Great White Shark, Mary Lee, Spotted Off Long Island Coast

Mary Lee, the great white shark whose East Coast travels have captivated social media over the last week, has bypassed New York City to make her way to Long Island, a shoreline she last visited ahead of giving birth in 2013.

The 3,456-pound, 16-foot-long white shark approached Jones Beach around 6 a.m. on Tuesday, according to ABC New York, following a day spent along the New Jersey coastline. Mary Lee spent the rest of Tuesday morning swimming a jagged, random course along the south shores of the island, last breaking the surface off Great South Bay at 10:36 a.m.

The shark has not only captivated fans through the Ocearch tracker, which allows observers to follow Mary Lee’s progress in near real time, but also through Twitter, where a tongue-in-cheek account registered to the shark has over 34,600 followers. As the New York Post reports, Mary Lee’s Twitter account regularly offers updates on her course and diet, while at times interacting with her most devoted fans.

First tagged in September, 2012, near Cape Cod, Mary Lee has since logged nearly 20,000 miles as she has traveled along the East Coast, and even into the deeper waters of the mid-Atlantic. Researchers are able to monitor Mary Lee’s position by way of a satellite tag attached to her dorsal fin — each time the shark breaks the surface, her whereabouts are relayed to Ocearch.

Although Ocearch has tagged a number of sharks over the last few years, only a handful of those animals have enjoyed the popularity that Mary Lee has. Along with Katharine, another East Coast great white, Mary Lee has not only a social media presence, but also a devoted following, who enjoy watching her every move from behind their computer screens. Over the last few weeks, that fanbase has grown as the shark’s movements brought her along the Delaware and Maryland coastlines, and into New Jersey waters.

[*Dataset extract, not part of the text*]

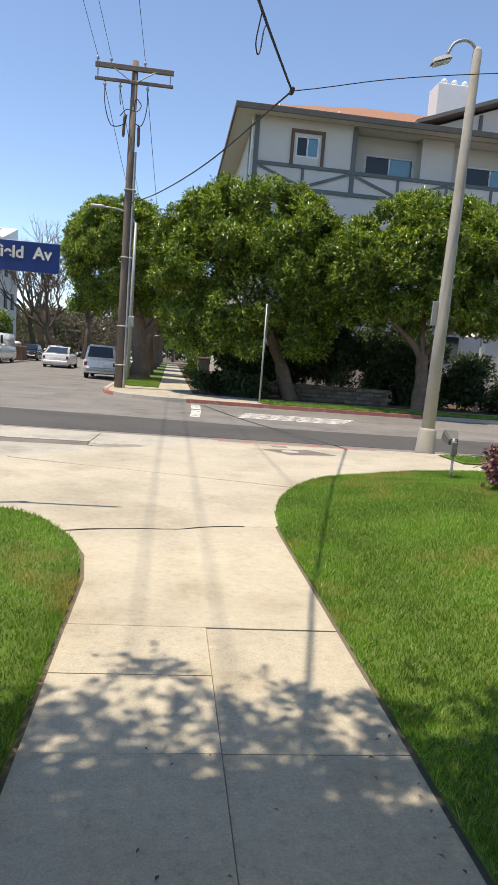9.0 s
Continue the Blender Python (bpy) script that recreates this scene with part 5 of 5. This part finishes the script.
def blades(name, label, x, y, z, h, w, material):
    n = len(x)
    a = g_.uniform(0, 2 * math.pi, n)
    s = np.stack([np.cos(a), np.sin(a), np.zeros(n)], 1) * w / 2
    lean = np.stack([g_.normal(0, 0.45, n), g_.normal(0, 0.45, n), np.ones(n)], 1)
    hh = (h * g_.uniform(0.6, 1.25, n))[:, None]
    b0 = np.stack([x, y, z], 1)
    v = np.stack([b0 - s, b0 + s, b0 + lean * hh], 1).reshape(-1, 3)
    me = bpy.data.meshes.new(name)
    me.vertices.add(len(v))
    me.vertices.foreach_set("co", v.ravel())
    f = np.arange(len(v))
    me.loops.add(len(v))
    me.loops.foreach_set("vertex_index", f)
    me.polygons.add(n)
    me.polygons.foreach_set("loop_start", np.arange(0, len(v), 3))
    me.update(calc_edges=True)
    me.materials.append(material)
    return tagged(new(name, me), label, "grass", kind="stuff")


def scatter(n, x0, x1, y0, y1, inside, zf):
    x, y = g_.uniform(x0, x1, n), g_.uniform(y0, y1, n)
    ok = np.array([inside(a, b) for a, b in zip(x, y)])
    x, y = x[ok], y[ok]
    return x, y, np.array([zf(a, b) for a, b in zip(x, y)])


def off_mulch(a, b):
    return all((a - mx) ** 2 + (b - my) ** 2 > (mr * 0.9) ** 2 for mx, my, mr in MULCH)


blades("lawn_grass", "short green lawn grass with a few straw blades", *scatter(240000, 1.14, 3.58, 5.08, 18.9, lambda a, b: a > edge_x(RIGHT_EDGE, b) + 0.022 and off_mulch(a, b), lawn_z), 0.032, 0.0065, M_GRASS)
blades("lawn_grass", "short green lawn grass with a few straw blades", *scatter(260000, 1.14, 7.0, 17.5, 23.1, lambda a, b: a > edge_x(RIGHT_EDGE, b) + 0.03 and (b > 18.9 or a > 3.75) and not (a > 3.4 and b < 18.95), lawn_z), 0.03, 0.0065, M_GRASS)
blades("lawn_grass", "short green lawn grass on the parkway", *scatter(130000, -2.5, -0.36, 6.5, 18.8, lambda a, b: a < edge_x(LEFT_EDGE, b) - 0.03 and off_mulch(a, b), lambda a, b: 0.02), 0.034, 0.007, M_GRASS)
xe = np.concatenate([g_.uniform(1.16, 3.55, 2600), g_.uniform(-2.5, -0.4, 2400), 1.165 + np.abs(g_.normal(0, 0.022, 5000)), -0.405 - np.abs(g_.normal(0, 0.028, 4000))])
ye = np.concatenate([g_.uniform(5.05, 5.12, 2600), g_.uniform(6.49, 6.56, 2400), g_.uniform(5.1, 18.2, 5000), g_.uniform(6.5, 16.8, 4000)])
blades("edge_grass", "ragged grass along the pavement edges", xe, ye, np.concatenate([np.array([lawn_z(a, 5.1) - 0.02 for a in xe[:2600]]), np.full(11400, 0.004)]), 0.05, 0.008, M_GRASS)
blades("far_grass", "short green grass of the far parkway strips", *scatter(16000, 3.4, 13, 35.2, 36.8, lambda a, b: True, lambda a, b: FARZ + 0.015), 0.07, 0.02, M_GRASS)
blades("far_grass", "short green grass of the far parkway strips", *scatter(12000, -2.15, -0.4, 41.1, 50, lambda a, b: True, lambda a, b: FARZ + 0.015), 0.07, 0.02, M_GRASS)
blades("far_grass", "short green grass beside the street lamp", *scatter(5000, 5.25, 8, 23.45, 24.35, lambda a, b: True, lambda a, b: 0.015), 0.05, 0.01, M_GRASS)

blades("joint_weeds", "small green weeds in the gutter joints", np.concatenate([g_.normal(-1.13, 0.03, 160), g_.uniform(-0.9, 1.0, 120)]), np.concatenate([g_.uniform(23.18, 23.62, 160), g_.normal(25.33, 0.015, 120)]), np.concatenate([np.full(160, -0.045), np.full(120, -0.085)]), 0.018, 0.008, M_GRASS)
n_ = 190
lx = np.concatenate([g_.uniform(-0.35, 1.1, 120), g_.normal(0.62, 0.1, 30), 1.12 - np.abs(g_.normal(0, 0.06, 40))])
ly = np.concatenate([g_.uniform(6.5, 15, 120), g_.normal(9.6, 0.25, 30), g_.uniform(5.5, 15, 40)])
pp = np.stack([lx, ly, np.full(n_, 0.006)], 1)
dd = np.stack([g_.normal(size=n_), g_.normal(size=n_), g_.uniform(0, 0.2, n_)], 1)
litter = tagged(new("fallen_leaves"), "scattered small dry leaves on the pavement", "leaf litter", kind="stuff")
leaf_mesh("leaf_litter", pp, dd, np.tile([0.0, 0, 1], (n_, 1)), 0.023, 0.012, M_LEAF_DRY, litter, rng=g_)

The last time Mary Lee ventured this close to New York City, in January, 2013, she was preparing to give birth. Chris Berger, President of Ocearch, pointed out that her return to the area could mean that the shark is readying to do so once again, as the Inquisitr previously noted. Though it remains to be seen whether the shark will move on to Cape Cod next, fans will no doubt continue watching Mary Lee for any sign that Berger’s assertion could be true.